Bendapudi Recommends Reuniting Penn State’s Two Law Schools

[] Bendapudi Recommends Reuniting Penn State’s Two Law Schools

Penn State President Neeli Bendapudi is recommending that the university reunite its two separately accredited law schools into one.

Penn State Dickinson Law in Carlisle and Penn State Law at University Park would become Penn State Dickinson Law, with its primary location in Carlisle and led by current Dickinson Law Dean Danielle Conway.

From 2006 to 2014, Penn State Dickinson School of Law operated as one school with two campuses before being split into separate accredited law schools, a move a university official said at the time would allow them to “more flexibly respond to the needs of law students entering a rapidly changing legal profession.”

According to a university news release on Tuesday, the current two-school model “is not the best approach for achieving excellence in legal education,” in a competitive market that includes nine law schools in Pennsylvania. Concentrating resources would “build a stronger law school” would result in “significant savings over time,” the university said.

How the reunification will work is still to be determined and it’s unclear what changes would come to the two campuses. A panel convened by Bendapudi will develop a plan for executing the process and will include input from the University Faculty Senate, with recommendations expected by the end of the spring semester.

In response to a question about whether the proposal could result in the closure of either law school campus, university spokesperson Wyatt DuBois said it “is a unifying effort, not a closure.”

“As stated in the release, the president’s recommendation is that the united school would be called Penn State Dickinson Law and have its primary location in Carlisle,” DuBois said. “The panel she is convening will do an analysis and come up with another recommendation or recommendations that will determine what this unification looks like.”

A final plan will need to be approved by the Board of Trustees and the American Bar Association.

“Both Penn State Dickinson Law and Penn State Law have been successful in delivering their outstanding programs of legal education since their separate accreditation; however, it’s clear that bringing Penn State’s two law schools back together as one is the best way to serve law students and, I believe, the right path forward for legal education, including teaching, scholarship, service and community, at Penn State,” Bendapudi said in a statement.

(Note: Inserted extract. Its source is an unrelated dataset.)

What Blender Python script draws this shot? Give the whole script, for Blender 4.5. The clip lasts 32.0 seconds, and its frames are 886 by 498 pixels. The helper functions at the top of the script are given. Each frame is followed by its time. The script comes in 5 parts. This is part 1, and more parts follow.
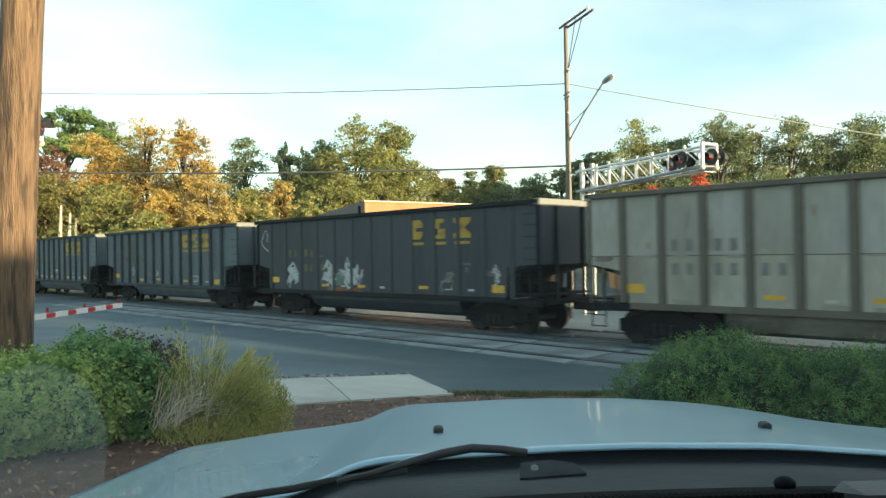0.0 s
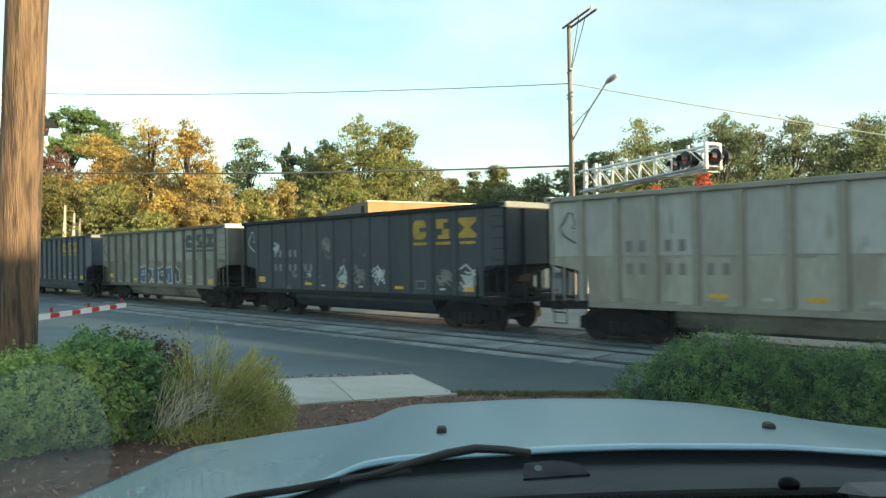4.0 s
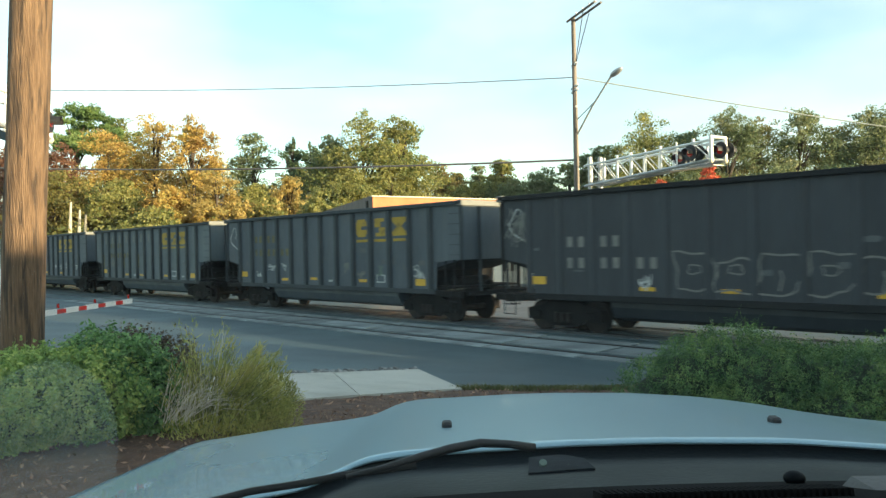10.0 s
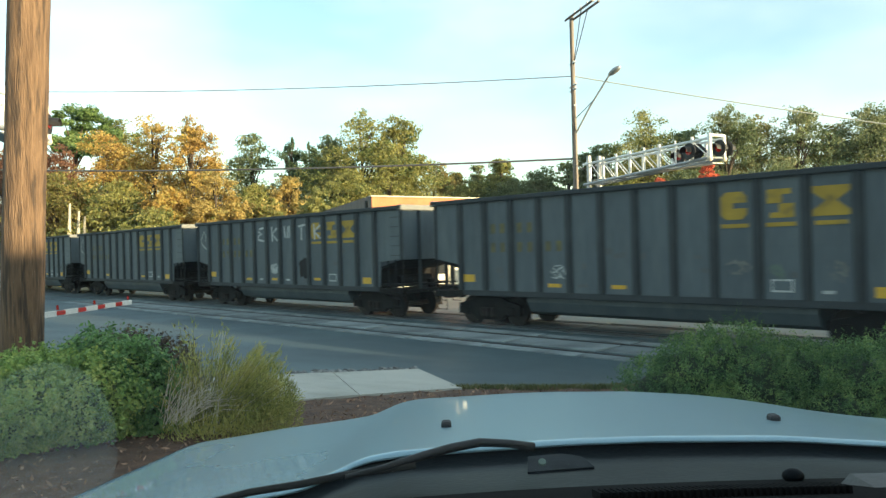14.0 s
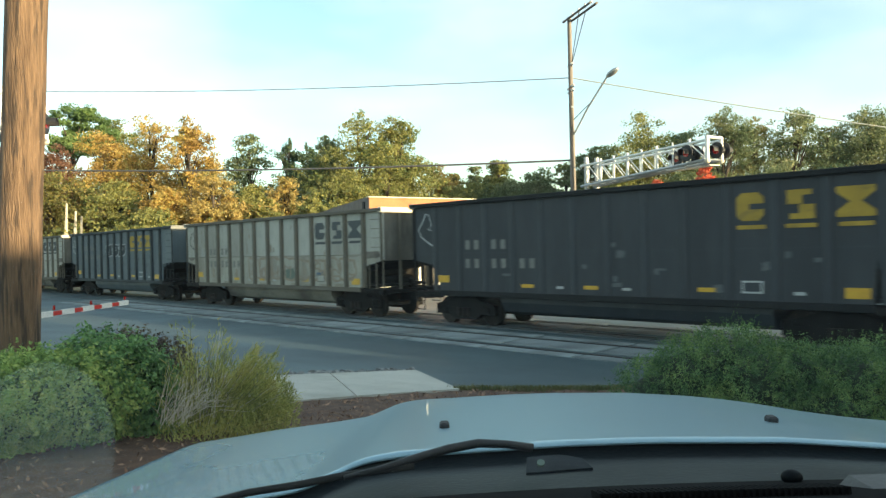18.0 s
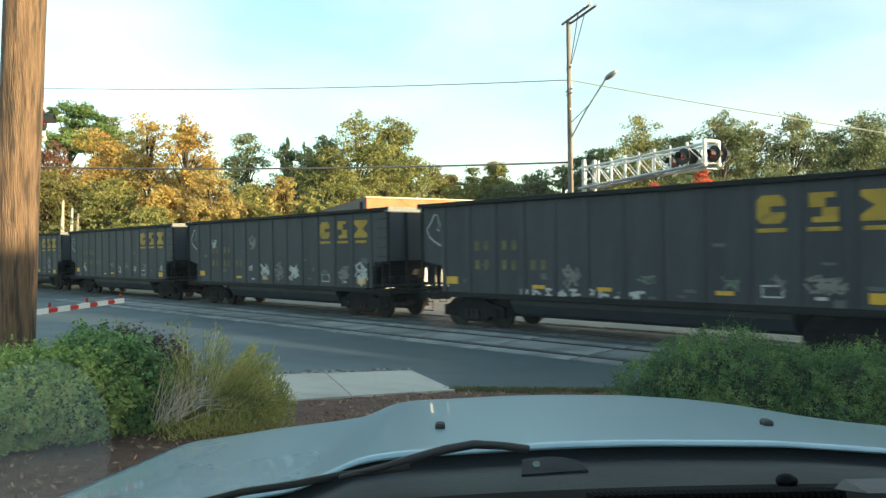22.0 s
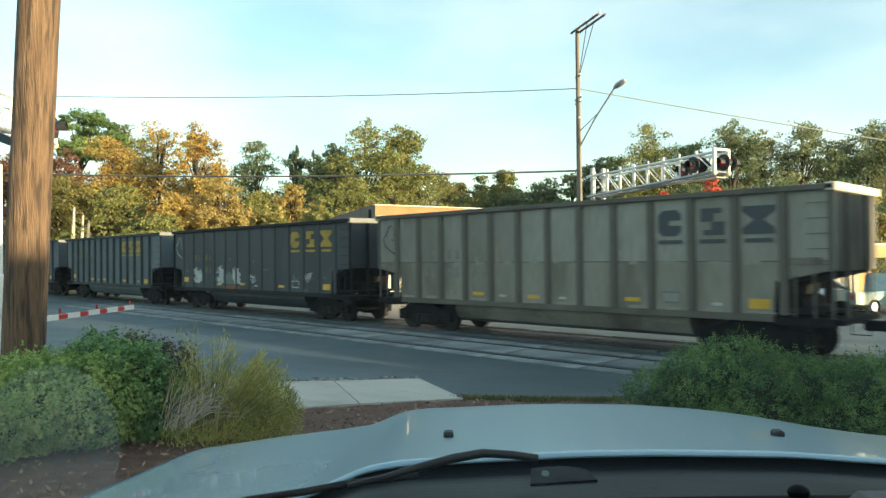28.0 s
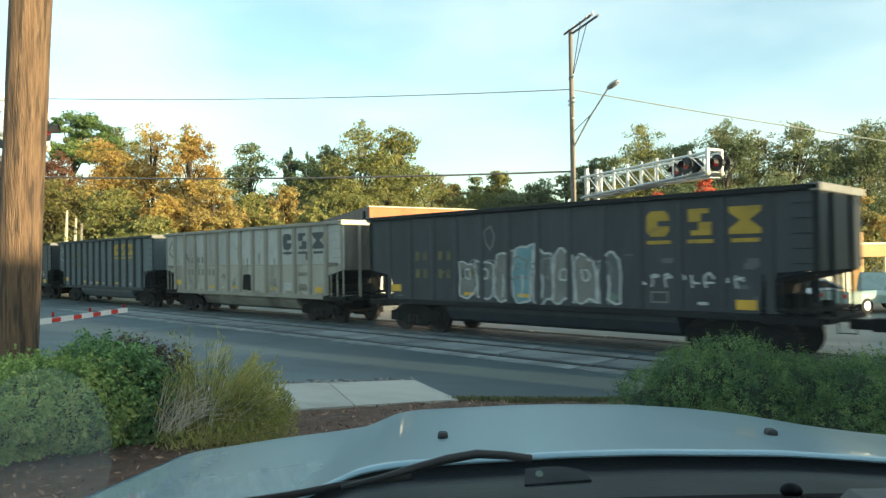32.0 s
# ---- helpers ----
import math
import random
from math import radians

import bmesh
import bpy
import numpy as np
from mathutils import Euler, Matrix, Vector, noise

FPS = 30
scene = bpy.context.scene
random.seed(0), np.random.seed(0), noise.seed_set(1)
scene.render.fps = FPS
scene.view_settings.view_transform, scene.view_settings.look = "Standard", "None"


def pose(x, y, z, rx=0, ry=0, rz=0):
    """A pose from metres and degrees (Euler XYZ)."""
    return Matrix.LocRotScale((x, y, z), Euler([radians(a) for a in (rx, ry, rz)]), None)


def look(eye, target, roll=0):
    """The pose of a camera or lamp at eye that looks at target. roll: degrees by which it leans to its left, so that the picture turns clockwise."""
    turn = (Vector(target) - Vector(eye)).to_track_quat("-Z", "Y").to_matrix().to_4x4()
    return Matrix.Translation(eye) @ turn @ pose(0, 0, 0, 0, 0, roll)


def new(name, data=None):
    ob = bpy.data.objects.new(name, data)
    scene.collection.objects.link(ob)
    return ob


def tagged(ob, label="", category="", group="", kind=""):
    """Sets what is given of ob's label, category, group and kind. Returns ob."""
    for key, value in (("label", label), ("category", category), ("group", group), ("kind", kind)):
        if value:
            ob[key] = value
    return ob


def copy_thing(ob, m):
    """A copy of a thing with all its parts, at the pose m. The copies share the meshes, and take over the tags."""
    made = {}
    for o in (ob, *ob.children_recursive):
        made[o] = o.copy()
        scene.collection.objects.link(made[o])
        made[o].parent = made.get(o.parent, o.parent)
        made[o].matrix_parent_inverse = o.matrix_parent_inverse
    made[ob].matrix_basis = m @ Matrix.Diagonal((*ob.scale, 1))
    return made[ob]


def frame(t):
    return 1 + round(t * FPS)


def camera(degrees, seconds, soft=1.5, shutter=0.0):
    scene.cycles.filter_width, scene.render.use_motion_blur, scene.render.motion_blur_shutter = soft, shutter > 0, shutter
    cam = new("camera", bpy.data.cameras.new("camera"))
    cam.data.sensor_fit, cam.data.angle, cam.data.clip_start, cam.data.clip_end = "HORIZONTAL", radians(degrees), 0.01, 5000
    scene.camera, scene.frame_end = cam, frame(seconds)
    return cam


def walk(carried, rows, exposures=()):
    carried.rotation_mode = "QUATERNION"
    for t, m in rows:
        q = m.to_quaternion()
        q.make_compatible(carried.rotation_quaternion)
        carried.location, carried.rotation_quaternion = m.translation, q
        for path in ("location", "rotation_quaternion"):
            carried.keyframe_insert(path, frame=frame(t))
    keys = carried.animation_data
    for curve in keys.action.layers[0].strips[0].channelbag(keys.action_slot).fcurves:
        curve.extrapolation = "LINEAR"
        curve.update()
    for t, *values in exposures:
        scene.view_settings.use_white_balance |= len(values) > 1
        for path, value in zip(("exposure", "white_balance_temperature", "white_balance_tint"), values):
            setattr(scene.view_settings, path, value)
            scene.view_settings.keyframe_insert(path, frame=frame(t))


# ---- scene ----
EYE = (0.0, 0.0, 2.407)
cam = camera(62.51, 32.0, 1.4, 0.22)
# seconds, heading, tilt, lean in degrees, then the small sway to the side and up in metres
SWAY = [
    (0, 134.694, 0.227, -1.068, 0.0000, -0.0005),
    (0.5, 134.688, 0.244, -1.118, -0.0002, -0.0003),
    (1, 134.683, 0.277, -1.154, -0.0010, -0.0000),
    (1.5, 134.703, 0.302, -1.065, -0.0020, 0.0004),
    (2, 134.730, 0.320, -0.868, -0.0023, 0.0004),
    (2.5, 134.760, 0.328, -0.749, -0.0021, 0.0001),
    (3, 134.807, 0.317, -0.826, -0.0016, -0.0001),
    (3.5, 134.845, 0.302, -0.954, -0.0008, -0.0002),
    (5.5, 135.249, -0.012, -1.378, 0.0002, 0.0009),
    (6, 135.274, -0.034, -1.418, 0.0004, 0.0009),
    (6.5, 135.300, -0.080, -1.502, 0.0007, 0.0011),
    (7, 135.332, -0.130, -1.572, 0.0011, 0.0011),
    (7.5, 135.359, -0.166, -1.598, 0.0011, 0.0009),
    (8, 135.366, -0.182, -1.576, 0.0006, 0.0007),
    (8.5, 135.359, -0.180, -1.538, 0.0007, 0.0004),
    (9, 135.348, -0.172, -1.442, 0.0007, 0.0000),
    (9.5, 135.337, -0.172, -1.298, 0.0004, 0.0001),
    (10, 135.328, -0.169, -1.291, 0.0003, 0.0002),
    (10.5, 135.318, -0.160, -1.467, 0.0007, 0.0006),
    (11, 135.309, -0.159, -1.644, 0.0010, 0.0010),
    (11.5, 135.307, -0.169, -1.697, 0.0008, 0.0006),
    (12, 135.306, -0.180, -1.672, 0.0008, 0.0003),
    (12.5, 135.300, -0.183, -1.638, 0.0015, 0.0002),
    (13, 135.293, -0.188, -1.605, 0.0015, 0.0003),
    (13.5, 135.290, -0.199, -1.570, 0.0014, 0.0007),
    (14, 135.282, -0.209, -1.601, 0.0021, 0.0005),
    (14.5, 135.266, -0.217, -1.676, 0.0028, 0.0002),
    (16.5, 135.269, -0.209, -1.801, 0.0020, 0.0004),
    (17, 135.241, -0.208, -1.698, 0.0009, 0.0003),
    (17.5, 135.176, -0.180, -1.582, 0.0003, 0.0000),
    (18, 135.072, -0.128, -1.441, -0.0004, -0.0001),
    (18.5, 134.969, -0.088, -1.239, -0.0013, -0.0001),
    (19, 134.892, -0.063, -1.109, -0.0008, -0.0004),
    (19.5, 134.828, -0.042, -1.079, -0.0005, -0.0002),
    (20, 134.797, -0.033, -1.072, -0.0005, 0.0007),
    (20.5, 134.828, -0.032, -1.065, -0.0001, 0.0009),
    (21, 134.858, -0.036, -1.050, -0.0005, 0.0002),
    (21.5, 134.850, -0.053, -1.000, -0.0014, -0.0001),
    (22, 134.831, -0.069, -0.888, -0.0013, -0.0001),
    (22.5, 134.812, -0.047, -0.859, -0.0003, -0.0004),
    (23, 134.868, 0.018, -1.065, 0.0013, -0.0010),
    (23.5, 135.052, 0.103, -1.297, 0.0028, -0.0010),
    (24, 135.280, 0.173, -1.350, 0.0029, -0.0008),
    (24.5, 135.463, 0.202, -1.260, 0.0020, -0.0012),
    (25, 135.642, 0.199, -1.075, 0.0010, -0.0012),
    (25.5, 135.794, 0.180, -0.965, 0.0008, -0.0003),
    (27.5, 135.575, 0.588, -0.507, -0.0040, 0.0002),
    (28, 135.480, 0.570, -0.683, -0.0026, -0.0002),
    (28.5, 135.327, 0.554, -0.900, -0.0018, -0.0006),
    (29, 135.196, 0.552, -1.060, -0.0014, -0.0009),
    (29.5, 135.110, 0.560, -1.135, -0.0014, -0.0006),
    (30, 135.060, 0.581, -1.087, -0.0018, -0.0005),
    (30.5, 135.032, 0.608, -1.011, -0.0016, -0.0010),
    (31, 135.019, 0.630, -0.986, -0.0009, -0.0012),
    (31.5, 135.024, 0.649, -0.971, -0.0005, -0.0008),
    (32, 135.045, 0.661, -0.959, -0.0005, -0.0007),
]


def held(heading, tilt, lean, side, lift):
    a, b = radians(heading), radians(tilt)
    eye = Vector(EYE) + Vector((math.sin(a), -math.cos(a), 0)) * side + Vector((0, 0, lift))
    way = Vector((math.cos(a) * math.cos(b), math.sin(a) * math.cos(b), math.sin(b)))
    return look(eye, eye + way * 10, lean)


walk(cam, [(t, held(*r)) for t, *r in SWAY], [(0.0, 1.62, 7010, -4.0), (3.5, 1.58, 6980, -4.6), (6.0, 1.57, 6970, -4.6), (10.0, 1.62, 7030, -3.6), (25.0, 1.63, 7030, -3.4), (28.0, 1.52, 6980, -4.8), (32.0, 1.51, 6960, -5.4)])

# ---- light ----
SUN_AZ, SUN_EL = 79.0, 7.5      # degrees clockwise from +y, and above the horizon
world = bpy.data.worlds.new("sky")
scene.world = world
world.use_nodes = True
wn = world.node_tree.nodes
sky = wn.new("ShaderNodeTexSky")
sky.sky_type, sky.sun_disc = "NISHITA", False
sky.sun_elevation, sky.sun_rotation = radians(SUN_EL), radians(SUN_AZ)
sky.air_density, sky.dust_density, sky.ozone_density = 1.0, 0.8, 1.9
wn["Background"].inputs["Strength"].default_value = 0.15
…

Board of Trustees Chair Matthew Schuyler spoke favorably about the proposal.

“The Board of Trustees is deeply committed to the mission and vision of Penn State. In keeping with our land-grant mission, we strongly believe in the transformative power of education and its impact throughout the commonwealth of Pennsylvania and beyond,” Schuyler said in a statement. “This commitment includes ongoing discussions and careful analysis to define the proper scope and structure of our two law schools. The board supports the consideration of reuniting our two law schools into one, as this outcome would likely enhance the University’s legal education offerings, while helping to achieve the broader goal of being effective stewards of our resources.” 

Current students and those enrolling in fall 2023 will continue to receive full legal education at their campus of enrollment, including bar preparation and job placement services.

As a result of Bendapudi’s proposal, Penn State has canceled the search for a new dean of Penn State Law. Professor Victor Romero will serve as interim dean beginning Jan. 1, replacing U.S. Navy Vice Adm. James W. Houck, who has served as interim dean since August 2021 and is returning to the faculty. University administration will not make any changes to the current faculty and staff at Penn State Dickinson Law or Penn State Law at University Park until after the panel makes its final recommendations.

Penn State’s School of International Affairs, which is co-located with the University Park law school, is expected to remain largely unchanged, though the university will explore moving it to a new academic home, according to the release. The search for a permanent director of the school will continue.

Dickinson Law, founded in 1834, is Pennsylvania’s oldest law school and operated independently from 1890 until a merger with Penn State that began in 1997 and was completed in 2000, giving the commonwealth’s flagship university a law school for the first time. In 2006, Penn State began offering law school classes at the University Park campus under the Penn State Dickinson School of Law umbrella until the two campuses were approved as separately accredited law schools by the ABA in 2014.